After Petition, CNBC Unveils A “Special Week Of Climate Coverage”
Written by Denise Robbins
Published
CNBC has rolled out a week of climate change programming. The special coverage comes after a Media Matters report finding that the majority of CNBC's climate reporting in the first half of 2013 was misleading, leading over 28,000 people to call for improved coverage in a petition organized by the advocacy groups Forecast the Facts and Environmental Action.
On Monday, CNBC host Carolin Roth reported on “CNBC's special week of climate coverage” on her daily news show Worldwide Exchange. Tuesday, Roth again mentioned the “special week on climate change” during a segment on shale gas. On the show, Emily Wurth from Food and Water Watch asserted that “we know that all climate scientists tell us that we need to keep fossil fuels in the ground and we can't drill for every last drop of oil and gas.”
However, this special programming has so far been limited to Worldwide Exchange, while CNBC's worst offenders are still misleading their audience on climate change.
Shortly after the petition was announced, Squawk Box co-anchor Joe Kernen doubled down on climate denial, bashing his critics on Twitter and on the air. During an interview with John Hofmeister, former president of Shell Oil Company, Kernen complained about the “enviro-socialists,” calling them a “bona fide cult.” In response, Left Action created an additional petition to tell Kernen that “climate change is real, not a 'cult.'”
And Kernen's attacks on climate science have not abated. Recently, he suggested that insurance companies aren't “seeing” climate change. In fact, top reinsurance company Munich Re found in a study that there is “new evidence for the emerging impact of climate change” on increasing storm losses. According to consulting group Ernst & Young, the insurance sector is “going to be one of the hardest hit by climate change” -- and insurance companies must prepare for this to survive in the industry.

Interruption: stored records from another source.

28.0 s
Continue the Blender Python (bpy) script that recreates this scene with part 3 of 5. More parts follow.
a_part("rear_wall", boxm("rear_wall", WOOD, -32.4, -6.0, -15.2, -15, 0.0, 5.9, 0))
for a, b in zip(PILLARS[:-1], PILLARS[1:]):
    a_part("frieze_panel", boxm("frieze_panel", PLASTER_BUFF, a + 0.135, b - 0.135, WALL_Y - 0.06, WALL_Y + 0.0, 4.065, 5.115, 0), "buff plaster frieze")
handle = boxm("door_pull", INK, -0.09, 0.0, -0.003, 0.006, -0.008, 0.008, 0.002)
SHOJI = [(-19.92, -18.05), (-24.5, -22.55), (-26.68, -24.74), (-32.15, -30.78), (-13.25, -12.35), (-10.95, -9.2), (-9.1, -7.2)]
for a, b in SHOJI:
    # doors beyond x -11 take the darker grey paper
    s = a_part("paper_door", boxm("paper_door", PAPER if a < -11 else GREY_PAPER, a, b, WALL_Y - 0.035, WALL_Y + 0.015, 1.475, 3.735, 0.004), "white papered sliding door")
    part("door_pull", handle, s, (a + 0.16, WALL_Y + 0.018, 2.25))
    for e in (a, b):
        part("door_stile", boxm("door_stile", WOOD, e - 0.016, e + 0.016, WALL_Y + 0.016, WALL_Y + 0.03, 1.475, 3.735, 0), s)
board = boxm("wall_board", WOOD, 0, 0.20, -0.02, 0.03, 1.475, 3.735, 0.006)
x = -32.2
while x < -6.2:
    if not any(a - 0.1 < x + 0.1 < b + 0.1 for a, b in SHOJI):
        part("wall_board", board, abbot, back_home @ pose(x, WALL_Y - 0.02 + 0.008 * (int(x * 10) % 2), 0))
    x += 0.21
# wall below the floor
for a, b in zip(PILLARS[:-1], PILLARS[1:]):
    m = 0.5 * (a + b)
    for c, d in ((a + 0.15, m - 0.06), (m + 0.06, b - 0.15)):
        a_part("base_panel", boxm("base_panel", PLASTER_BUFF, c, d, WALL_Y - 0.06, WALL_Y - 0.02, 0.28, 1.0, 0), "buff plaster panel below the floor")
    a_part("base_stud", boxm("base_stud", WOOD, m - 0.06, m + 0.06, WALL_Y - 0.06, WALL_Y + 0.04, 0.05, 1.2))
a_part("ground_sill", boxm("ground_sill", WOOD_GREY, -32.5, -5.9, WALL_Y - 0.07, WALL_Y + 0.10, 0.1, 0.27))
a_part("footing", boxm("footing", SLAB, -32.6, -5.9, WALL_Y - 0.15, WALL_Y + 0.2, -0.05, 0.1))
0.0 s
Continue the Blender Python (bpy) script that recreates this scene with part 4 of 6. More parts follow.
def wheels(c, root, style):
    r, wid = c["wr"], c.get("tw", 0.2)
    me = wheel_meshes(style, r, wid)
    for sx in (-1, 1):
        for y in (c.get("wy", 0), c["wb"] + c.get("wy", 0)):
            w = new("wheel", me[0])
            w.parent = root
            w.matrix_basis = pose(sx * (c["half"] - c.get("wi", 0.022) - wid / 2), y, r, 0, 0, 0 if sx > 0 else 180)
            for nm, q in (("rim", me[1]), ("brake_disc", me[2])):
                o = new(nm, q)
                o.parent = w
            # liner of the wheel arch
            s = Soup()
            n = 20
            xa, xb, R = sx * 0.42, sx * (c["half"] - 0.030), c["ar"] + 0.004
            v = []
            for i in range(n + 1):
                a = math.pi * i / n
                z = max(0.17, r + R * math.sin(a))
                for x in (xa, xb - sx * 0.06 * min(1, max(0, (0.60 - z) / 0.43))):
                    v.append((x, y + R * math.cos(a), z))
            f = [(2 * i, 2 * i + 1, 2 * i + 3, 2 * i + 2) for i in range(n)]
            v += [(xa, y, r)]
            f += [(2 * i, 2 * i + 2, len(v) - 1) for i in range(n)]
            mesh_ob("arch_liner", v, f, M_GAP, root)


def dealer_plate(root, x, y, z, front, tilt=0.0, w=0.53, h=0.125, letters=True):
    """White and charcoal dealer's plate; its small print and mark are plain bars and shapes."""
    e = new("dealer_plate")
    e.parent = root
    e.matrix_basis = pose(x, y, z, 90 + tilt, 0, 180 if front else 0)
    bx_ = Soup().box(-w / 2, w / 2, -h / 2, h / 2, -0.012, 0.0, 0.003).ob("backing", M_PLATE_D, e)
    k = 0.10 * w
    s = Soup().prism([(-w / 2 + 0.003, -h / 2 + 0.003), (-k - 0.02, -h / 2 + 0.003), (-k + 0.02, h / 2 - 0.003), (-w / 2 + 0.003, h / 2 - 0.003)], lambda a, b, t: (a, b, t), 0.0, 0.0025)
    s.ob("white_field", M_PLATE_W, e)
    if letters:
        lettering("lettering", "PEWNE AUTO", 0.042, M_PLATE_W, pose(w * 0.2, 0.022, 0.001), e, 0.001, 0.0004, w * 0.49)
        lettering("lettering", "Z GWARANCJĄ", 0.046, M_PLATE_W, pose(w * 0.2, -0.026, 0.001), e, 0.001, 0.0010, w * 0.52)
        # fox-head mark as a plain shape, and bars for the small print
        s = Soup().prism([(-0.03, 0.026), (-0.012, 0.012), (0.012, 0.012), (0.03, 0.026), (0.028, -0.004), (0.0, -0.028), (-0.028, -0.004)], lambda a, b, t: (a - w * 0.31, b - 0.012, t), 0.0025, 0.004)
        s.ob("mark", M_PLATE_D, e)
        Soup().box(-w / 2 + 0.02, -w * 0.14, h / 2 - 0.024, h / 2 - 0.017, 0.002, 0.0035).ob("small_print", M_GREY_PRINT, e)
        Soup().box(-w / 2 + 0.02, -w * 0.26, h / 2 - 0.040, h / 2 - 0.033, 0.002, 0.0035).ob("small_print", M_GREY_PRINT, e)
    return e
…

And preceding Obama's climate change speech, The Kudlow Report featured Steven Hayward of the fossil fuel industry funded American Enterprise Institute to “counter” Obama's “climate change confusion.”

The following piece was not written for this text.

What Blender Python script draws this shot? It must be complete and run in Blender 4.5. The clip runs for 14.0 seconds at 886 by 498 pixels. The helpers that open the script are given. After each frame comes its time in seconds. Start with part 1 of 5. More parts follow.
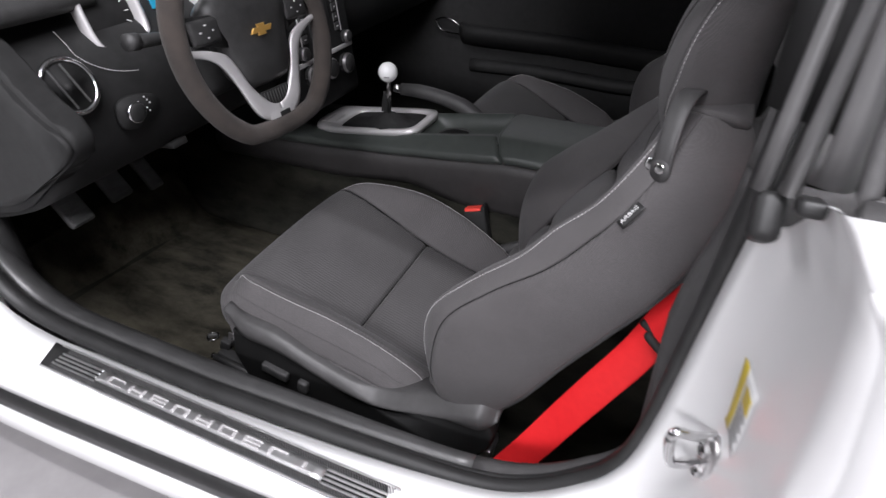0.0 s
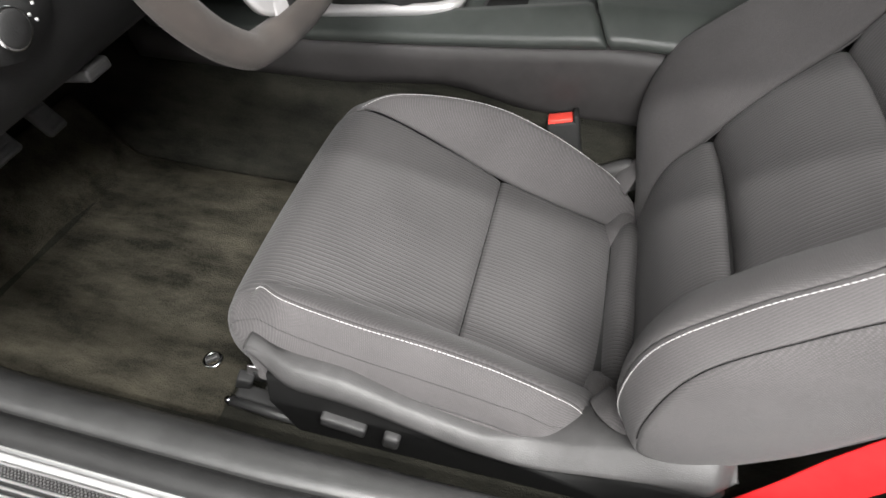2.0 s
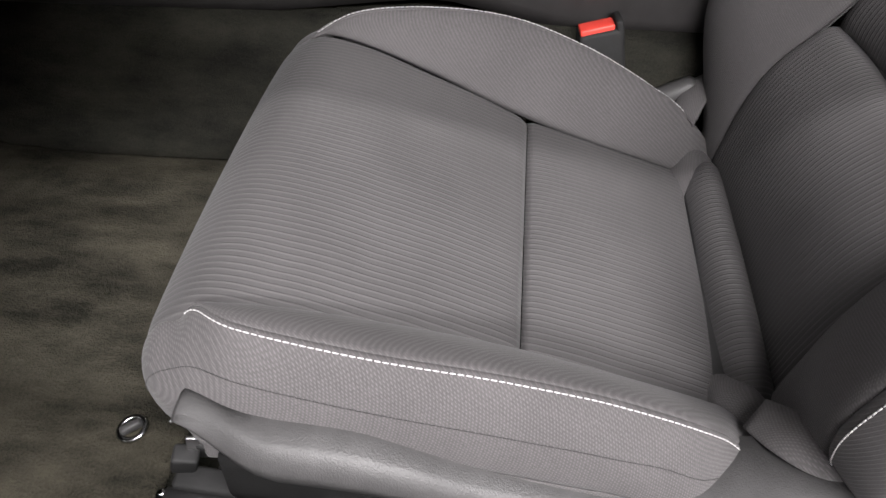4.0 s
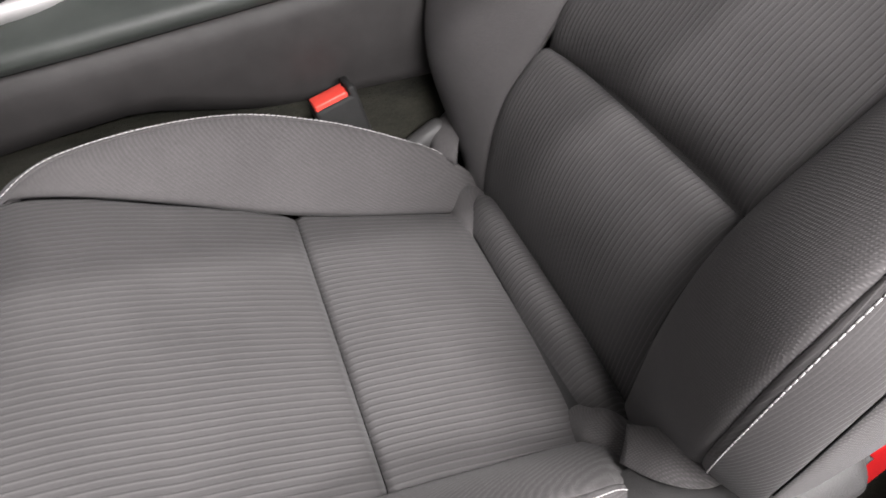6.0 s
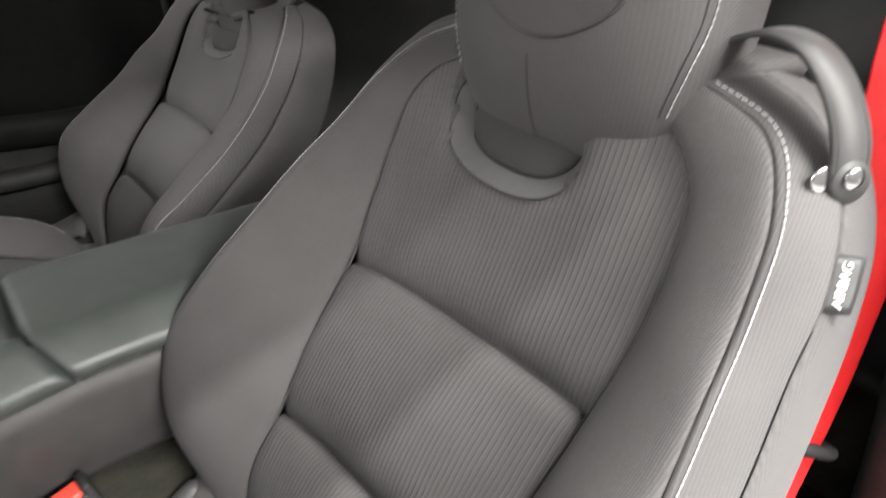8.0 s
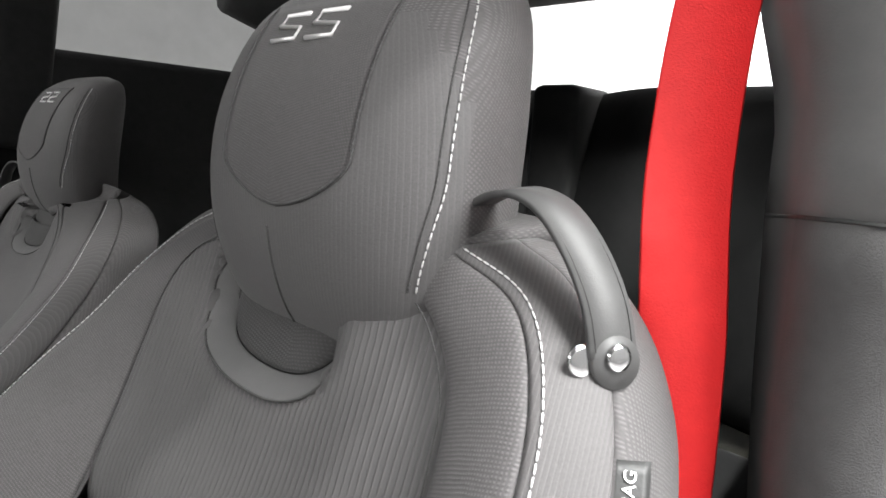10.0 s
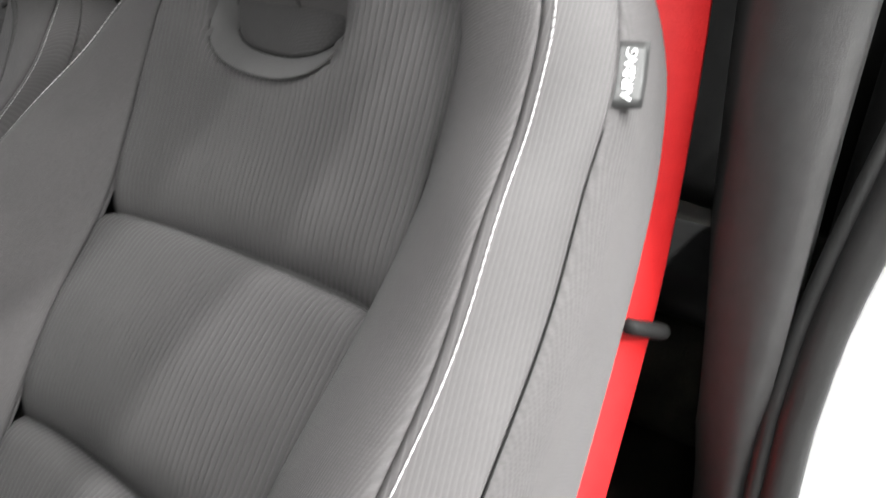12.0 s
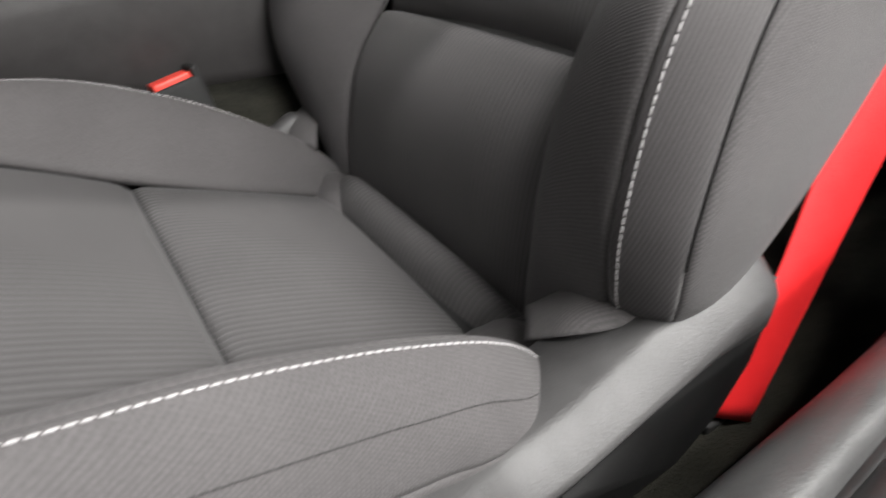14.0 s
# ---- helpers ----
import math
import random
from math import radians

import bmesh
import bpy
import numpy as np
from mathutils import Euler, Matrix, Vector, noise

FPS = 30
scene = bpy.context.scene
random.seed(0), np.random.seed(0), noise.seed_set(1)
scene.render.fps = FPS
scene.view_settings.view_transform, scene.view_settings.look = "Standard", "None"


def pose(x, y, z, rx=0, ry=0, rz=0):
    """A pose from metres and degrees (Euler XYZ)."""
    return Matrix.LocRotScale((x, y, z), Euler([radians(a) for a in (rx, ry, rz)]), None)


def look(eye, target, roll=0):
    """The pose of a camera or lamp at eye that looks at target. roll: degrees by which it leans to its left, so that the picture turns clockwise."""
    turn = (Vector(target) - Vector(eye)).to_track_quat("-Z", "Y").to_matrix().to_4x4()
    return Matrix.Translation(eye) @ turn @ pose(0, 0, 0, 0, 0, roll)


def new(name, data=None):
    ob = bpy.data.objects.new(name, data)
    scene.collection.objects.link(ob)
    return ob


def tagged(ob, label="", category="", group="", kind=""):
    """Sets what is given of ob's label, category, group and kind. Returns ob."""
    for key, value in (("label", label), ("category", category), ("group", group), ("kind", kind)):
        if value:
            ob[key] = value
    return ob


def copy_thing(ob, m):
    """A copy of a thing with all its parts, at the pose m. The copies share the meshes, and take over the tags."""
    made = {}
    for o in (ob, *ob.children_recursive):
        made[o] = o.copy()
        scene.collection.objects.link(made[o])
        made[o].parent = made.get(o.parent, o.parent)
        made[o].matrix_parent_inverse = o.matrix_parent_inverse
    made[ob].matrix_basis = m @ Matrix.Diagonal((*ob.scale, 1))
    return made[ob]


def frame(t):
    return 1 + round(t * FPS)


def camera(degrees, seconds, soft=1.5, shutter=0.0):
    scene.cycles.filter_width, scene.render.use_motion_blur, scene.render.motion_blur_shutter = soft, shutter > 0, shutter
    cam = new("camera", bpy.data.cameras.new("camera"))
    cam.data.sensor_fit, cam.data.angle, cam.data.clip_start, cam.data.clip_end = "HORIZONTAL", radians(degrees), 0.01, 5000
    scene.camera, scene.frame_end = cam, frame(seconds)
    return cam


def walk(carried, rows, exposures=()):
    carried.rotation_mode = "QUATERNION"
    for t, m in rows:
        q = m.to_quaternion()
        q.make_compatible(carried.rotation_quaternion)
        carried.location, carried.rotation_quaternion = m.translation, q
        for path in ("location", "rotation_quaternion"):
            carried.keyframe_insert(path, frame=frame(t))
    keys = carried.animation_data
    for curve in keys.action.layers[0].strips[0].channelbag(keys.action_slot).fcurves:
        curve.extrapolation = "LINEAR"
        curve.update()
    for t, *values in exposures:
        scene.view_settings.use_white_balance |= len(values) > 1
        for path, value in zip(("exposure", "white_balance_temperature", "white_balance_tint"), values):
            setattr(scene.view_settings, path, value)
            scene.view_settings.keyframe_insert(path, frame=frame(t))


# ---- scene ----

The Forecast the Facts petition can still be signed to tell CNBC: “Climate Denial Is Bad For Business.”
UPDATE (8/21/13): On Squawk Box Wednesday morning, Joe Kernen confronted Carolin Roth about CNBC's climate week special. He mockingly asked whether she would cover how “climate warmers” are supposedly “predicting cold, wet, hot, dry summers,” continuing his repeated suggestion that climate change advocates attribute everything, including cold weather, to climate change.